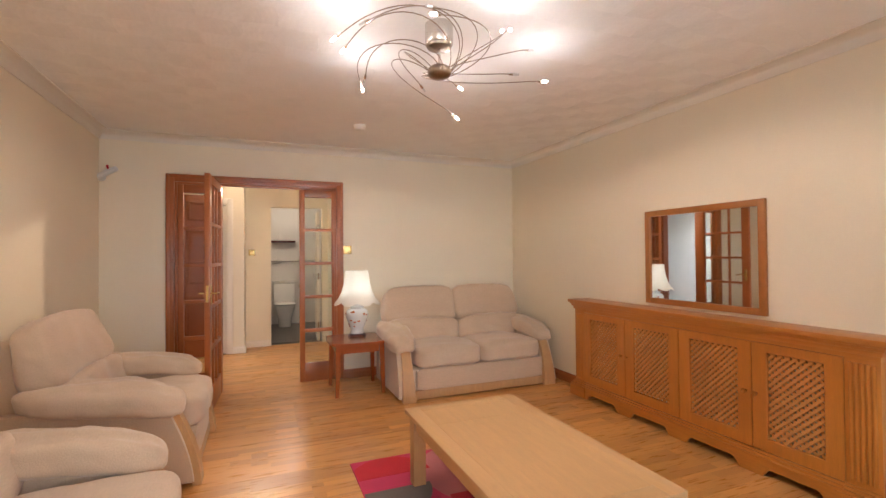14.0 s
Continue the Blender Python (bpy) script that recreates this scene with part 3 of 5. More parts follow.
# front door, open inwards
fdoor = tagged(thing("front_door", "red-brown painted front door with brass number, standing open", "door", pose(-0.106, 0.954, 0.012, 0, 0, 102)), kind="structure")
FW, FT, FH = 0.828, 0.045, 2.11
FPX = [(0.141, 0.392), (0.504, 0.729)]
FPZ = [(0.22, 0.80), (0.955, 1.636), (1.78, 2.02)]
bm = bmesh.new()
for a, b in ((0, 0.141), (0.392, 0.504), (0.729, FW)):
    box(bm, a, b, 0, FT, 0, FH)
for a, b in FPX:
    for c, e in ((0, 0.22), (0.80, 0.955), (1.636, 1.78), (2.02, FH)):
        box(bm, a, b, 0, FT, c, e)
part("door_frame", bm, REDDOOR, fdoor, soft=False)
for a, b in FPX:
    for c, e in FPZ:
        bm = boxes((a, b, 0.012, FT - 0.012, c, e))
        pn = part("door_panel", bm, REDDOOR, fdoor)
        bm = bmesh.new()
        for y0, s in ((0, -1), (FT, 1)):
            for off, wdt, dep in ((-0.010, 0.042, 0.006), (-0.002, 0.026, 0.012), (0.005, 0.011, 0.018)):
                ya, yb = sorted((y0 - s * 0.014, y0 + s * dep))
                a_, b_, c_, e_ = a + off, b - off, c + off, e - off
                for u0, u1, v0, v1 in ((a_, a_ + wdt, c_, e_), (b_ - wdt, b_, c_, e_), (a_ + wdt, b_ - wdt, c_, c_ + wdt), (a_ + wdt, b_ - wdt, e_ - wdt, e_)):
                    box(bm, u0, u1, ya, yb, v0, v1, bev=0.0025)
        part("moulding", bm, REDDOOR, pn)
bm = bmesh.new()
extrude_poly(bm, [(0.414, 1.742), (0.414, 1.724), (0.419, 1.731), (0.444, 1.731), (0.432, 1.658), (0.443, 1.658), (0.456, 1.734), (0.456, 1.742)], "y", -0.006, 0.0)
part("number_7", bm, BRASS, fdoor, "brass numeral seven")
bm = bmesh.new()
for s, y in ((-1, 0), (1, FT)):
    tube(bm, [(0.766, y, 1.045), (0.766, y + s * 0.012, 1.045)], 0.024, 14)
    tube(bm, [(0.766, y, 1.045), (0.766, y + s * 0.05, 1.045)], 0.009, 8)
    tube(bm, [(0.766, y + s * 0.05, 1.045), (0.735, y + s * 0.055, 1.041), (0.66, y + s * 0.05, 1.03)], 0.009, 8)
part("handle", bm, ABRASS, fdoor, "dull antique brass lever handle")
bm = bmesh.new()
for s, y in ((-1, 0), (1, FT)):
    tube(bm, [(0.770, y, 1.165), (0.770, y + s * 0.014, 1.165)], 0.026, 14)
part("lock", bm, ABRASS, fdoor)
bm = bmesh.new()
tube(bm, [(0.770, FT, 0.80), (0.770, FT + 0.02, 0.80)], 0.016, 12)
part("bolt_knob", bm, CHROME, fdoor)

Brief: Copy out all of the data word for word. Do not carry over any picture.

Solution to the exercise:
14.0 s
Continue the Blender Python (bpy) script that recreates this scene with part 3 of 5. More parts follow.
# front door, open inwards
fdoor = tagged(thing("front_door", "red-brown painted front door with brass number, standing open", "door", pose(-0.106, 0.954, 0.012, 0, 0, 102)), kind="structure")
FW, FT, FH = 0.828, 0.045, 2.11
FPX = [(0.141, 0.392), (0.504, 0.729)]
FPZ = [(0.22, 0.80), (0.955, 1.636), (1.78, 2.02)]
bm = bmesh.new()
for a, b in ((0, 0.141), (0.392, 0.504), (0.729, FW)):
    box(bm, a, b, 0, FT, 0, FH)
for a, b in FPX:
    for c, e in ((0, 0.22), (0.80, 0.955), (1.636, 1.78), (2.02, FH)):
        box(bm, a, b, 0, FT, c, e)
part("door_frame", bm, REDDOOR, fdoor, soft=False)
for a, b in FPX:
    for c, e in FPZ:
        bm = boxes((a, b, 0.012, FT - 0.012, c, e))
        pn = part("door_panel", bm, REDDOOR, fdoor)
        bm = bmesh.new()
        for y0, s in ((0, -1), (FT, 1)):
            for off, wdt, dep in ((-0.010, 0.042, 0.006), (-0.002, 0.026, 0.012), (0.005, 0.011, 0.018)):
                ya, yb = sorted((y0 - s * 0.014, y0 + s * dep))
                a_, b_, c_, e_ = a + off, b - off, c + off, e - off
                for u0, u1, v0, v1 in ((a_, a_ + wdt, c_, e_), (b_ - wdt, b_, c_, e_), (a_ + wdt, b_ - wdt, c_, c_ + wdt), (a_ + wdt, b_ - wdt, e_ - wdt, e_)):
                    box(bm, u0, u1, ya, yb, v0, v1, bev=0.0025)
        part("moulding", bm, REDDOOR, pn)
bm = bmesh.new()
extrude_poly(bm, [(0.414, 1.742), (0.414, 1.724), (0.419, 1.731), (0.444, 1.731), (0.432, 1.658), (0.443, 1.658), (0.456, 1.734), (0.456, 1.742)], "y", -0.006, 0.0)
part("number_7", bm, BRASS, fdoor, "brass numeral seven")
bm = bmesh.new()
for s, y in ((-1, 0), (1, FT)):
    tube(bm, [(0.766, y, 1.045), (0.766, y + s * 0.012, 1.045)], 0.024, 14)
    tube(bm, [(0.766, y, 1.045), (0.766, y + s * 0.05, 1.045)], 0.009, 8)
    tube(bm, [(0.766, y + s * 0.05, 1.045), (0.735, y + s * 0.055, 1.041), (0.66, y + s * 0.05, 1.03)], 0.009, 8)
part("handle", bm, ABRASS, fdoor, "dull antique brass lever handle")
bm = bmesh.new()
for s, y in ((-1, 0), (1, FT)):
    tube(bm, [(0.770, y, 1.165), (0.770, y + s * 0.014, 1.165)], 0.026, 14)
part("lock", bm, ABRASS, fdoor)
bm = bmesh.new()
tube(bm, [(0.770, FT, 0.80), (0.770, FT + 0.02, 0.80)], 0.016, 12)
part("bolt_knob", bm, CHROME, fdoor)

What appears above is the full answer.